Only the lines starting at the one with "for t, m in" and ending at the one with "import itertools" should be copied, exactly and with both ends kept.

Start Provided material

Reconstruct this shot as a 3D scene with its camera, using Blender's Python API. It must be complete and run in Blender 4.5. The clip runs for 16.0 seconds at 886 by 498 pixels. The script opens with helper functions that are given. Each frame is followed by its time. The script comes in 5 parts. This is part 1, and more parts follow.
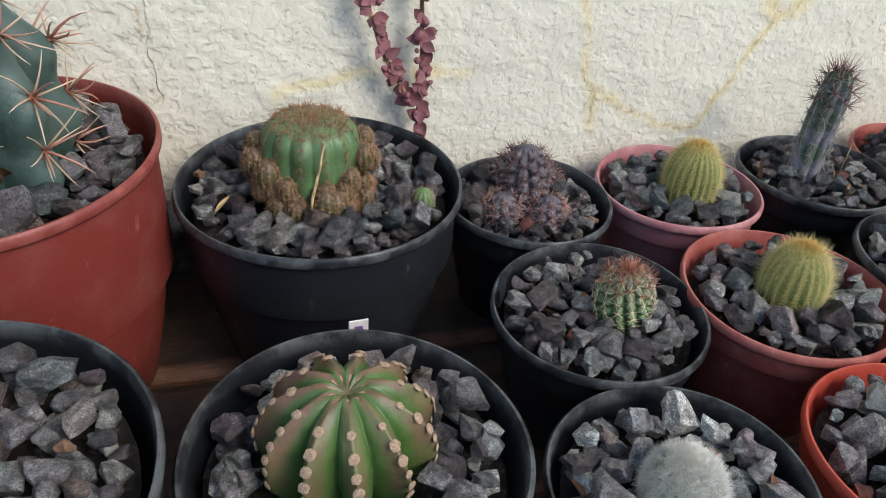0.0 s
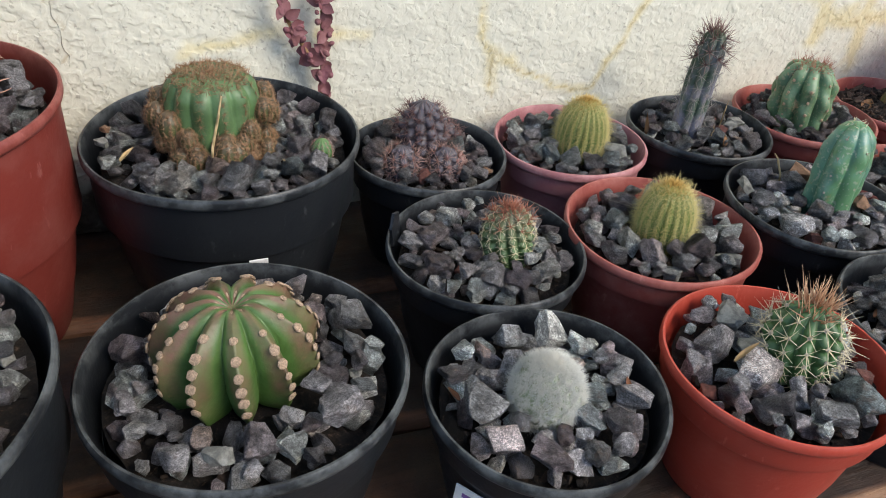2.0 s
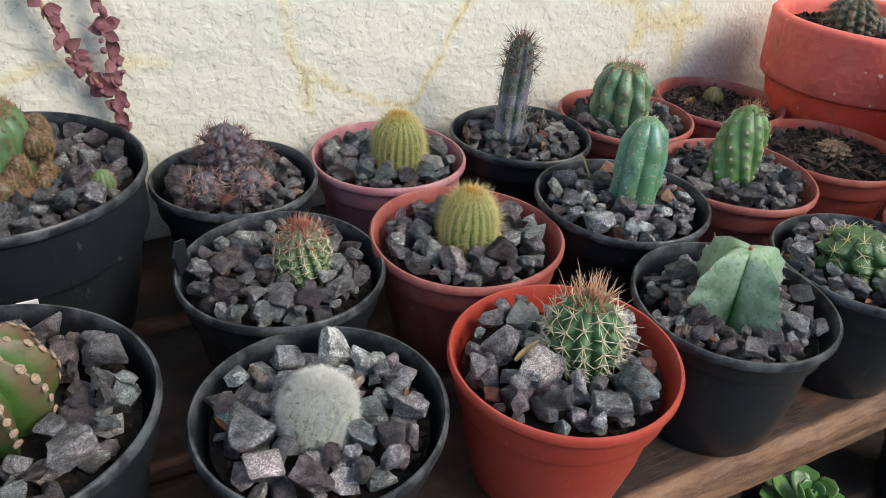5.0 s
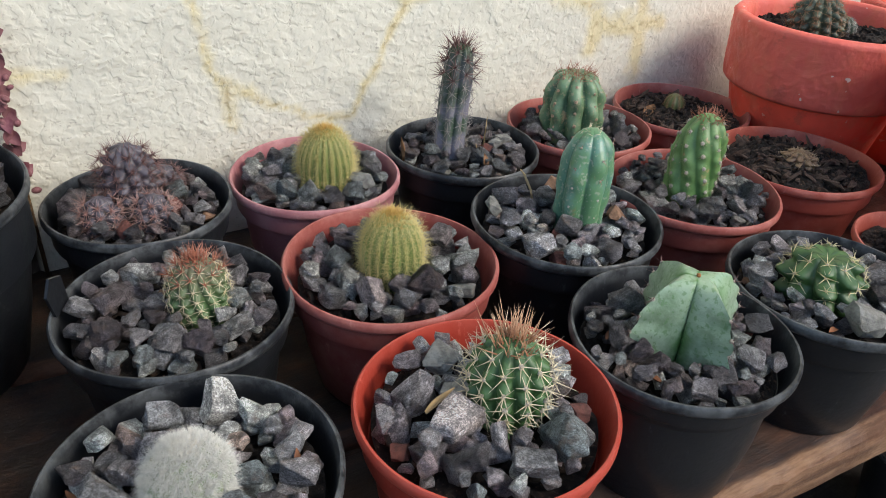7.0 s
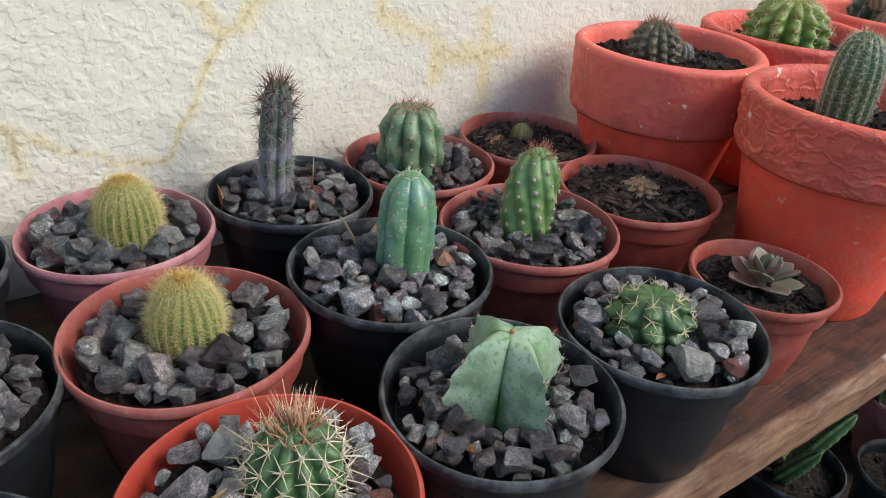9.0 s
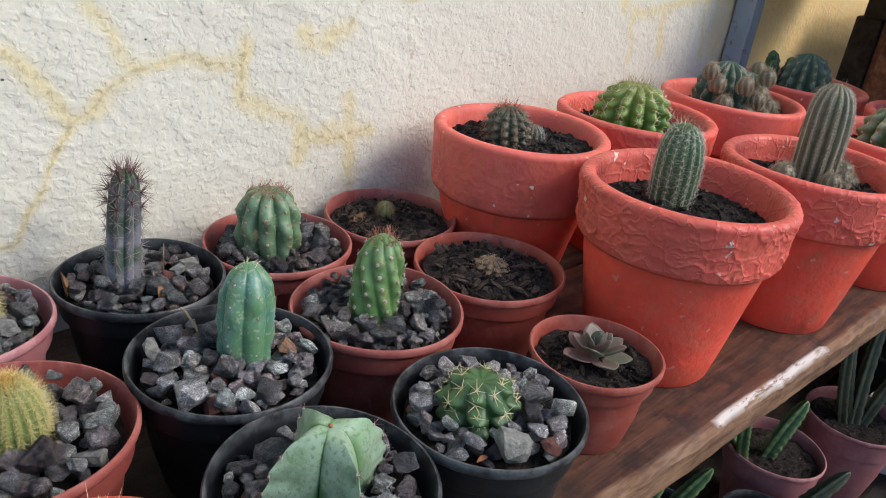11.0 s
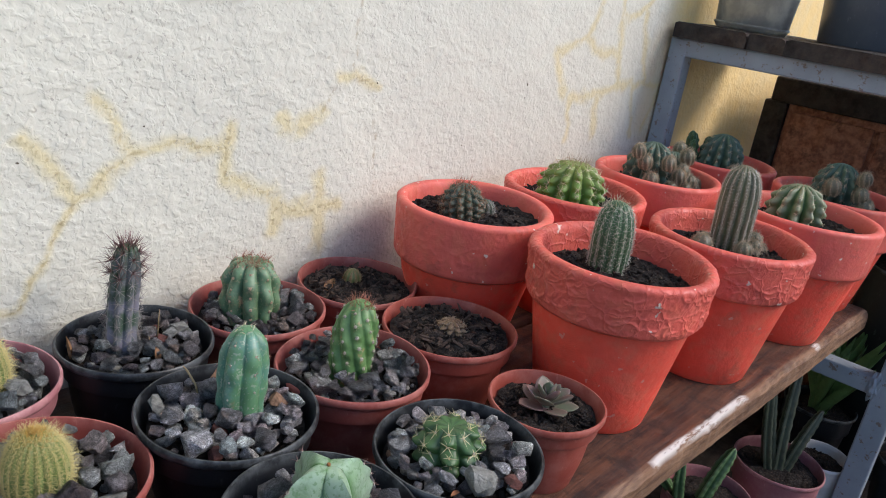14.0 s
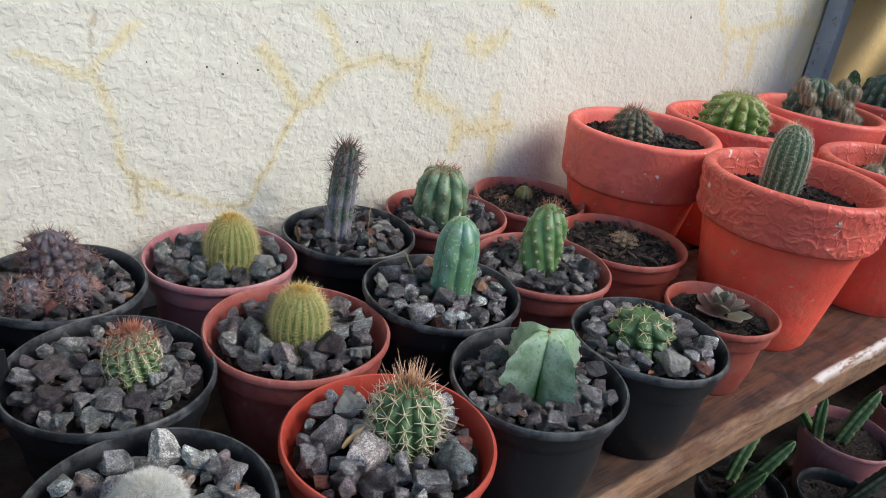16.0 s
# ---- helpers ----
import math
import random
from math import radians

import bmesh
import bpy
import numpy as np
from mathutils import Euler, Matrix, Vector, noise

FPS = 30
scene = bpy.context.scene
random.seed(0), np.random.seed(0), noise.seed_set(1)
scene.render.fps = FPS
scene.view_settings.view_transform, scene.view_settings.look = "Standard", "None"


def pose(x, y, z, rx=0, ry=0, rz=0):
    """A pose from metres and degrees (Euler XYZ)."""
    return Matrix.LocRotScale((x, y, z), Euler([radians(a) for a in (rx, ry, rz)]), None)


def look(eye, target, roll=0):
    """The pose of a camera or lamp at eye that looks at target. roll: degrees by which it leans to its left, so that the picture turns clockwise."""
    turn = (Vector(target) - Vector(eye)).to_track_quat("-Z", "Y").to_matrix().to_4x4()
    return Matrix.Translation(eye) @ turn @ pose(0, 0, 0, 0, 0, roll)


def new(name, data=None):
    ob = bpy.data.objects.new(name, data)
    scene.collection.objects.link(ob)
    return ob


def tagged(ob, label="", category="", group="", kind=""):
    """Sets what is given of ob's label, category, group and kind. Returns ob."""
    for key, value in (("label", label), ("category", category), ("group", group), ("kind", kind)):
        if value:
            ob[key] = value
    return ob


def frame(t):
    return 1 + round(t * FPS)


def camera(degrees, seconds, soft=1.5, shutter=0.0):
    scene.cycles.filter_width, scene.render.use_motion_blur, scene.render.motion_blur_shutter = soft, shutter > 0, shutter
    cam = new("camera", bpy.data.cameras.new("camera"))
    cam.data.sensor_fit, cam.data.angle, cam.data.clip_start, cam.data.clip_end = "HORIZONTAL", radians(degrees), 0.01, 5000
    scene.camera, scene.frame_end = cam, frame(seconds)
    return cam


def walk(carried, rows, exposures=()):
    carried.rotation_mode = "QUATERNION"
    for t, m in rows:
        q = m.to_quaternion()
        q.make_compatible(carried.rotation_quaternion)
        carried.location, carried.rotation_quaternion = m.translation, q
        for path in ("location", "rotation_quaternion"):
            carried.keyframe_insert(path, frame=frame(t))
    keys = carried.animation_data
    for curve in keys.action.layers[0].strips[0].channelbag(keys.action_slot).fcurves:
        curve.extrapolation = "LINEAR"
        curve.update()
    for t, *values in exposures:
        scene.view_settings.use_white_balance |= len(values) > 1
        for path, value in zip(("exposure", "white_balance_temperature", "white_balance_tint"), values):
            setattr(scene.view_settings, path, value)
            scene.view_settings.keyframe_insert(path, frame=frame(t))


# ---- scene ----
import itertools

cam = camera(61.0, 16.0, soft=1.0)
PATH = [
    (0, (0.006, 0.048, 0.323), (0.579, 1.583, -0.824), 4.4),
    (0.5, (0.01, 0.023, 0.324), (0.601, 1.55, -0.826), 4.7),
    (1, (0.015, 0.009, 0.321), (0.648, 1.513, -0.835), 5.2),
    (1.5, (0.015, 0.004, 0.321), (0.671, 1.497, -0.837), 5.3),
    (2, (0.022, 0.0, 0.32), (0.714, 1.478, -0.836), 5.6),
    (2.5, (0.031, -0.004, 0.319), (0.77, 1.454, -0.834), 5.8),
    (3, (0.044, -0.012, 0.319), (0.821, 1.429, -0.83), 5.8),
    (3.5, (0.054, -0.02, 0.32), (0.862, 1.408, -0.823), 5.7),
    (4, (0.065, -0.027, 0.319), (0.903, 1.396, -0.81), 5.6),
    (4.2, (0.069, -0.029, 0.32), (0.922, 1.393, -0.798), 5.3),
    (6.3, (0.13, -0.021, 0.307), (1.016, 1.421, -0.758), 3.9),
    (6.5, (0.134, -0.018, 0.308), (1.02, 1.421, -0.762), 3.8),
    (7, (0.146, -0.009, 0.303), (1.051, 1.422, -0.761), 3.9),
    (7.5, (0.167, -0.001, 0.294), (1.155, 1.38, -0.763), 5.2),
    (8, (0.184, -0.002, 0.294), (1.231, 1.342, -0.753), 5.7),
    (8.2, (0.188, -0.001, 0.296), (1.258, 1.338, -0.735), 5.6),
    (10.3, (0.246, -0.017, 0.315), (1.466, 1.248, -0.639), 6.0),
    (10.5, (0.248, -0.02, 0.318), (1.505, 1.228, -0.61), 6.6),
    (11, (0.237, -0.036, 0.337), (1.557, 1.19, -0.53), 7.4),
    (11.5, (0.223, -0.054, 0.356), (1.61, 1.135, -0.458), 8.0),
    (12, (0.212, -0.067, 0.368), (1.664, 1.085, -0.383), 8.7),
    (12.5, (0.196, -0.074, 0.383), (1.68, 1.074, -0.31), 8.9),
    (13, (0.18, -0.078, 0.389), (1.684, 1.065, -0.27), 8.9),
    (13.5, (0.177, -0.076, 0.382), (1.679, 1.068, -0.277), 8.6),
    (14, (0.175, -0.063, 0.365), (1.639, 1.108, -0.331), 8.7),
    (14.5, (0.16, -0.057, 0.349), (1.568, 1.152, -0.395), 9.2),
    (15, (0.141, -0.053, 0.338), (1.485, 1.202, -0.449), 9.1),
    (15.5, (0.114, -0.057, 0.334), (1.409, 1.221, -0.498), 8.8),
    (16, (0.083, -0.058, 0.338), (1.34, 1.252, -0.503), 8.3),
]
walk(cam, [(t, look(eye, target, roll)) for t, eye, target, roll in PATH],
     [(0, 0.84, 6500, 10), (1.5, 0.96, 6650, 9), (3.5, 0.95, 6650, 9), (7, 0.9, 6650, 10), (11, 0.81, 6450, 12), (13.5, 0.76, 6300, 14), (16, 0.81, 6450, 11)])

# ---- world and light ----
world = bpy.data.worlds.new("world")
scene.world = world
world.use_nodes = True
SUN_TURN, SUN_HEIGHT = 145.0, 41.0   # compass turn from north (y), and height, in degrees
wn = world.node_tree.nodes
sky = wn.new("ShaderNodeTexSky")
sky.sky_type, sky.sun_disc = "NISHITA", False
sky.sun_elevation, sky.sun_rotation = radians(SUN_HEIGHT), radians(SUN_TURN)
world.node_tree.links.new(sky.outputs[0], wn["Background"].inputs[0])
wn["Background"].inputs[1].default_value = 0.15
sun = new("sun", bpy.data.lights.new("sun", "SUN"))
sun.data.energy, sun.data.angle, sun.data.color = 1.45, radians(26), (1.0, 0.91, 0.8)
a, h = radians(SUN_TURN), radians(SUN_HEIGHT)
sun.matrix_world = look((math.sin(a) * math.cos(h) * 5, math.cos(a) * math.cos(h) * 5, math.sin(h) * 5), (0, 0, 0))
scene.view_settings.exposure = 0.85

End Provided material

Finished task →
    for t, m in rows:
        q = m.to_quaternion()
        q.make_compatible(carried.rotation_quaternion)
        carried.location, carried.rotation_quaternion = m.translation, q
        for path in ("location", "rotation_quaternion"):
            carried.keyframe_insert(path, frame=frame(t))
    keys = carried.animation_data
    for curve in keys.action.layers[0].strips[0].channelbag(keys.action_slot).fcurves:
        curve.extrapolation = "LINEAR"
        curve.update()
    for t, *values in exposures:
        scene.view_settings.use_white_balance |= len(values) > 1
        for path, value in zip(("exposure", "white_balance_temperature", "white_balance_tint"), values):
            setattr(scene.view_settings, path, value)
            scene.view_settings.keyframe_insert(path, frame=frame(t))


# ---- scene ----
import itertools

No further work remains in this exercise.